Suleiman
Why do we have to compartmentalize art?A long musing inspired by an argument with a friend
My apologies to Pablo Picasso...
I was pondering how I should describe my art for this website - I vacillate between Impressionism and Expressionism. Yet, what is Expressionism, or for that matter, what is any style of art?
Usually 'styles' of art were names given to schools or movements. but even within those movements there were artists who had varied techniques and styles.
Impressionism is generally defined as literary or artistic style that seeks to 'capture a feeling or experience rather than to achieve accurate depiction'. I contend that these days, any artist understands he isn't going to make a completely accurate depiction - otherwise he would have used a camera instead!.....
Most people who love art don't want an accurate depiction either - otherwise they would just be lik everyone else and buy a postcard or a large photo-poster. Thus, to be a true 'artist', a photographer has a doubly difficult job because he has to capture a mood with a device which is specifically designed to capture only a sterile image. So few photographers are capable artists. With a camera I am like most people just an archivist of beauty, of humanity, or of situations. The camera today has lost a lot of its charm.
I digressed - so Impressionism is a movement towards realism that doesn't lose track of the artist’s sentiments. So what then is Expressionism?
We tend to hear that Expressionism's typical trait is to 'present the world solely from a subjective perspective, distorting it radically for emotional effect in order to evoke moods or ideas'. I don't know how any artist can't help to feel purely subjective about what they paint. If the artist wasn't purely subjective, they wouldn't paint. If they didn't feel for their work or put their own interpretation and emotions about a subject into the painting then they wouldn't be an artist they would be an archivist or a documentarian, produce an engineering drawing or just look for a job. Or, maybe they would be among those new artists who employ a 'staff' to create their ideas who have turned art into a product from an assembly line. And.. every artist hopes that his work evokes moods and ideas!
As for radically distorting the subject,sometimes some laymen (God forbid!) accuse some Expressionists of being just bad or failed artists. Some of the most extremely abstract works of art do beg you to ask the questions: Is this really art or is this just a mess on the canvas? Was the artist just cleaning his brushes or did he have an accident or an actual idea? Are some highly overpaid critics just trying to convince us that this is good to justify their existence? ….or ...Could my three year old do better?.....

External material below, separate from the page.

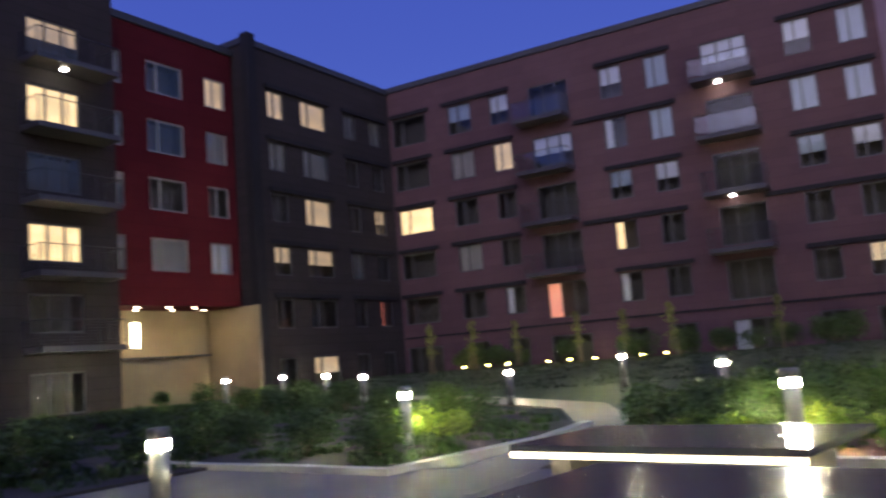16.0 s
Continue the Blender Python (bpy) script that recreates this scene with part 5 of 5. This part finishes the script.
# ---------------------------------------------------------------- waterfront and far shore
def planter(x, y, w, rz, label):
    z = gz(x, y)
    t = thing("lit_planter", pose(x, y, z, 0, 0, rz), label, "planter", "waterfront planters")
    bm = bmesh.new()
    box(bm, -0.9, 0.9, -w / 2, w / 2, 0.12, 0.6, 0.04)
    part("wall", bm, M_CONC, t)
    bm = bmesh.new()
    box(bm, -0.98, 0.98, -w / 2 - 0.06, w / 2 + 0.06, 0.6, 0.68, 0.02)
    part("coping", bm, M_CONC, t)
    for z in (0.03, 0.53):
        bm = bmesh.new()
        box(bm, -0.96, -0.905, -w / 2 + 0.1, w / 2 - 0.1, z, z + 0.05)
        part("light_strip", bm, M_GLOWL, t, "glowing strip along the planter edge")
    bm = bmesh.new()
    box(bm, -0.75, 0.75, -w / 2 + 0.15, w / 2 - 0.15, 0.0, 0.12)
    part("plinth", bm, M_BOLL, t)


planter(56.0, 15.0, 6.6, 0, "long pale planter with a glowing strip beneath")
planter(59.0, 10.3, 3.6, -25, "pale planter with a glowing strip beneath")
planter(55.0, 1.2, 6.2, 3, "long pale planter with a glowing strip beneath")
def round_tree(seed):
    """A many-stemmed tree with a rounded, broken crown."""
    rnd = random.Random(seed)
    t = thing("waterfront_tree", pose(0, 0, -50), "multi-stemmed rounded tree lit golden from below in a planter", "tree", "waterfront trees")
    bm, spots = bmesh.new(), []
    for k in range(46):
        a, u = k * 2.4, rnd.uniform(-0.75, 1.0)
        r = (1 - u * u) ** 0.5 * rnd.uniform(0.6, 1.05)
        tip = Vector((1.75 * r * math.cos(a), 1.75 * r * math.sin(a), 2.65 + 1.5 * u))
        foot = Vector((0.25 * math.cos(k), 0.25 * math.sin(k), 0))
        mid = foot.lerp(tip, 0.55) + Vector((-0.25 * tip.x, -0.25 * tip.y, 0.25))
        tube(bm, [foot, mid, tip], [0.05, 0.028, 0.008], 5, False)
        for _ in range(9):
            c = mid.lerp(tip, rnd.uniform(0.45, 1.1)) + Vector([rnd.gauss(0, 0.22) for _ in range(3)])
            for _ in range(13):
                spots.append(c + Vector([rnd.gauss(0, 0.10) for _ in range(3)]))
    part("trunk", bm, M_BARK, t)
    part("crown", leaf_mesh("crown", spots, M_LEAFY, 0.17, rnd), None, t)
    return t


water_tree = round_tree(41)
water_tree.matrix_basis = pose(57.2, 13.6, gz(57, 13) + 0.5)
copy_thing(water_tree, pose(56.8, 0.9, gz(57, 1) + 0.5, 0, 0, 130))
for x, y in ((57.2, 13.6), (56.8, 0.9)):
    for dx, dy in ((-2.0, -1.5), (-2.0, 0.0), (-2.0, 1.5)):
        lamp("SPOT", (x + dx, y + dy, gz(x, y) + 1.35), 2600, (1.0, 0.80, 0.40), 0.1, (x, y, gz(x, y) + 3.6), 120, 0.6)
hedge = [shrub("shrub", 81, 0.7, 0.6, 700, M_LEAFD, 0.09, "low dark shrub in the waterfront planter", "planter shrubs")]
plant(hedge, [(56.5, 14.9, 1.0), (56.4, 12.6, 1.0), (55.4, 2.4, 1.0), (55.3, -0.4, 1.0), (55.4, 3.4, 0.9)])
for c in (o for o in scene.objects if o.name.startswith("shrub") and o.get("group") == "planter shrubs"):
    c.location.z += 0.5


def lantern(x, y, h, label):
    z = gz(x, y)
    t = thing("lantern_post", pose(x, y, z), label, "lantern", "waterfront lanterns")
    bm = bmesh.new()
    tube(bm, [(0, 0, 0), (0, 0, 0.6), (0, 0, h - 0.6)], [0.11, 0.06, 0.045], 10)
    part("post", bm, M_COPE, t)
    bm = bmesh.new()
    lathe(bm, [(0.06, h - 0.6), (0.17, h - 0.5), (0.2, h - 0.25), (0.14, h - 0.12)], 12)
    part("globe", bm, M_LENS, t, "glowing lantern globe")
    bm = bmesh.new()
    lathe(bm, [(0.3, h - 0.14), (0.2, h - 0.02), (0.12, h + 0.16), (0.04, h + 0.28)], 12)
    part("hood", bm, M_COPE, t)


lantern(57.0, 17.7, 4.9, "black lantern post glowing at the water's edge")
lantern(57.0, 7.7, 5.0, "black lantern post glowing at the water's edge")
lantern(36.5, -1.95, 4.9, "black lantern post glowing beside the red portal")
lantern(63.0, 3.2, 5.4, "black lantern post glowing at the water's edge")
bm = bmesh.new()
box(bm, 67.2, 67.9, -60, 90, -1.7, -1.0, 0.03)
solid("seawall", bm, M_CONC, "pale concrete sea wall at the harbour's edge", "wall", kind="structure")


def tower(y0, y1, top, depth, seed, mat, label, density=0.5, lit=M_CITYW, x=800.0, crown=False, grain=1.0):
    rnd = random.Random(seed)
    t = thing("office_tower", pose(x, (y0 + y1) / 2, -3), label, "tower", "far shore towers")
    w, h = abs(y1 - y0), top + 3
    bm = bmesh.new()
    box(bm, 0, depth, -w / 2, w / 2, 0, h * 0.93)
    box(bm, depth * 0.15, depth * 0.85, -w * 0.36, w * 0.36, h * 0.93, h)
    part("wall", bm, M_CITY, t)
    verts, faces = [], []
    z = 2.0 * grain
    while z < h * 0.92 - grain:
        a = -w / 2 + 0.6 * grain
        while a < w / 2 - 1.5 * grain:
            run = min(rnd.uniform(0.9, 4.0) * grain, w / 2 - 0.4 * grain - a)
            if rnd.random() < density:
                o = len(verts)
                verts += [(-0.15, a, z), (-0.15, a + run, z), (-0.15, a + run, z + 0.95 * grain), (-0.15, a, z + 0.95 * grain)]
                faces.append((o, o + 1, o + 2, o + 3))
            a += run + rnd.uniform(0.4, 1.6) * grain
        z += 3.1 * grain
    if faces:
        me = bpy.data.meshes.new("lit_window_grid")
        me.from_pydata(verts, [], faces)
        me.materials.append(lit)
        tagged(part("lit_window_grid", me, None, t, "rows of glowing panes for lit windows and painted sunset reflection"), kind="stuff")
    if crown:
        bm = bmesh.new()
        box(bm, -0.4, 0.2, -w / 2, w / 2, h * 0.93 - 3.2, h * 0.93)
        part("roof_light", bm, M_CROWN, t, "white glowing band under the roof")


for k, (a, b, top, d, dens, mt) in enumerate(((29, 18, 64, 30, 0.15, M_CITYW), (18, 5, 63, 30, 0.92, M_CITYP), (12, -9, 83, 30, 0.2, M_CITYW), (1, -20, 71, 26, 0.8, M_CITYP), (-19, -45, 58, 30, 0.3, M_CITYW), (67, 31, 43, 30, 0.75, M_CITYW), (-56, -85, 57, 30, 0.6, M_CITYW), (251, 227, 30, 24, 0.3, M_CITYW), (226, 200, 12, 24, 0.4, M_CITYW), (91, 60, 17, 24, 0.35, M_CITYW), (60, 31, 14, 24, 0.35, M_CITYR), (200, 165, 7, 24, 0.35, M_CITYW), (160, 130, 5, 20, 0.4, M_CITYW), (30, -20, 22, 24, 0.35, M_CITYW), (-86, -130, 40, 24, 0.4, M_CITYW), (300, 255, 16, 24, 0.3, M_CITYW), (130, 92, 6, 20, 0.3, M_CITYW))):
    tower(a, b, top, d, 100 + k, M_CITY, ("distant high tower with rows of glowing windows" if top > 40 else "low distant waterfront block with lit windows"), dens, mt, 800.0 + 3 * k, k == 5)
for k, (a, b, top, dens) in enumerate(((96, 74, 3.2, 0.3), (73, 62, 4.6, 0.25), (61, 46, 2.2, 0.35), (45, 33, 1.4, 0.45), (32, 21, 3.0, 0.3), (20, 8, 4.4, 0.25), (7, -4, 3.4, 0.35), (-5, -18, 5.0, 0.3))):
    tower(a, b, top, 12, 140 + k, M_CITY, "low dark wharf building across the harbour with few lit windows", dens, M_CITYW, 262.0 + 2 * k, False, 0.36)
bm = bmesh.new()
box(bm, 260, 300, -60, 220, -4.0, -2.0)
solid("far_quay", bm, M_CITY, "dark far quay across the harbour", "quay", kind="structure")
bm = bmesh.new()
box(bm, 830, 900, -500, 700, -4, 1.5)
solid("backdrop", bm, M_CITY, "dark far shore across the harbour", "far shore", kind="structure")


# ---------------------------------------------------------------- parked car by the black block
def car():
    t = thing("car", pose(17.6, -5.3, gz(17, -5) - 0.16, 0, 0, -92), "dark parked off-road car beside the drive", "car")
    bm = bmesh.new()
    box(bm, -0.92, 0.92, -2.1, 2.0, 0.45, 1.05, 0.1)
    part("body", bm, M_DUMP, t, "dark painted body")
    bm = bmesh.new()
    vs = [(-0.82, -1.9, 1.03), (0.82, -1.9, 1.03), (0.82, 0.55, 1.03), (-0.82, 0.55, 1.03), (-0.74, -1.75, 1.78), (0.74, -1.75, 1.78), (0.74, 0.2, 1.78), (-0.74, 0.2, 1.78)]
    v = [bm.verts.new(p) for p in vs]
    for q in ((4, 5, 6, 7), (0, 1, 5, 4), (1, 2, 6, 5), (2, 3, 7, 6), (3, 0, 4, 7)):
        bm.faces.new([v[i] for i in q])
    part("cabin", bm, M_DUMP, t)
    for sx in (-1, 1):
        me = bpy.data.meshes.new("side_window")
        me.from_pydata([(sx * 0.835, -1.6, 1.12), (sx * 0.835, 0.3, 1.12), (sx * 0.765, 0.1, 1.7), (sx * 0.765, -1.55, 1.7)], [], [(0, 1, 2, 3)])
        me.materials.append(M_STONE)
        part("side_window", me, None, t, "dark glass")
        for y in (-1.3, 1.25):
            bm = bmesh.new()
            tube(bm, [(sx * 0.72, y, 0.38), (sx * 0.97, y, 0.38)], 0.38, 20)
            w = part("wheel", bm, M_RUBBER, t)
            bm = bmesh.new()
            tube(bm, [(sx * 0.95, y, 0.38), (sx * 0.985, y, 0.38)], 0.21, 14)
            part("rim", bm, M_POLE, w)
        bm = bmesh.new()
        tube(bm, [(sx * 0.6, 1.98, 0.82), (sx * 0.6, 2.04, 0.82)], 0.11, 14)
        part("headlight", bm, M_PALE, t)
    bm = bmesh.new()
    box(bm, -0.9, 0.9, 2.0, 2.18, 0.42, 0.62, 0.03)
    part("bumper", bm, M_RUBBER, t)


car()
# bed and shrubs before the shop
bm = bmesh.new()
poly(bm, [(22.4, 0.0), (25.8, 0.0), (25.8, -9), (23.2, -9)], -1.0, -0.05)
solid("planting_bed", bm, M_SOIL, "dark soil bed before the lit shop", "planting bed", kind="structure")
bm = bmesh.new()
strip(bm, [(22.2, 0.2), (23.0, -9.2)], 0.3, -1.0, 0.0)
solid("edging", bm, M_KERB, "pale kerb of the bed before the shop", "kerb", kind="structure")
plant([shrub("shrub", 91, 0.6, 0.55, 800, M_LEAFD, 0.08, "low dark shrub under the shop window", "shop shrubs")], [(24.2, -0.9, 1.0), (24.4, -2.2, 1.0), (24.3, -3.5, 1.1), (24.5, -4.8, 1.0), (24.3, -6.0, 1.2), (24.6, -7.2, 1.1)])
c = copy_thing(kinds[3], pose(24.9, -4.0, -0.1, 0, 0, 40))
c.scale = (0.95, 0.95, 0.95)
c = copy_thing(kinds[3], pose(25.0, -5.6, -0.1, 0, 0, 160))
c.scale = (0.8, 0.8, 0.8)
# two lamps without fixtures, added to brighten the shop's shrubs
for x, y in ((24.3, -1.6), (24.2, -4.4)):
    lamp("POINT", (x, y, 0.45), 34, WARM, 0.05)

When you so often hear from, non-artists, "my three year old, “could do better" and the painting has a price tag in the thousands you begin to wonder about some of the snobbery, pretention and self-aggrandizement of the art world. Why is it that as the art has become more intentionally abstract, as it is bigger and has more paint piled on the canvas, that we seem to have to pay more for what look s less and less like art?! And why are we so obsessed to label everything and every style? Should we?
I remember many years ago watching a documentary by Fife Robertson a UK broadcaster (long since dead, and buried by the art world!) about modern art - some of which he dubbed Phoney Art (PH-Art for short). I am sure that many abstract artists among us took umbrage and failed to see the humour - but what he was responding to was the 'bricks in the Tate' sort of art where people overcharge for an idea. He wasn't taking issue with the concept that everyday objects can be art but rather complaining at the price tag and the idea that the art establishment should dictate what constitutes 'good' art and what we should pay for it and the idea that nobody should mention the 'Emperor’s new clothes' – that some abstract art isn’t necessarily good because it is just novel or different or isn't even artistic.....
It's possible to say everything is and can be Art and everyone knows what they like... perhaps we should leave it at that? Who knows someone may even like the Tate bricks, other than an art critic. I'm sure if the price tag wasn't so high many more people would appreciate the artistic statement. Some bricklayer somewhere might be chuffed that his daily bread and butter was seen as a modern artwork.....( I've just been inspired to create an work of Art called ‘Bread and butter’ and offer it to the Tate...but I expect someone has already done that one...??!!). I think Art is in danger of pricing itself out of popularity and becoming only an item for ultra rich investors who don't care about it and don't care about art at all.
Our love of the sublimely ridiculous and the abstract seems to have spiraled out of control. I often wonder what the Old Masters, or the great Impressionists, would have to say (and I fear they would mention 3 year olds more often than not) about how the art world has gone crazy about abstract art and installations....
Which gets me back to my original thought - would the great Impressionists and other artists seek to classify themselves and compartmentalize their art, or would they just be content to say, “I know what I like and I paint what I feel about the things I like."
Personally, I'm a painter, not an expressionist, or impressionist, or abstract painter or any other ism or ist - I just paint because I enjoy it...but to keep the Art world satisfied I guess I have to try to fit in a box...and if any ultra rich investor wants to turn my way I can "speak the language"!!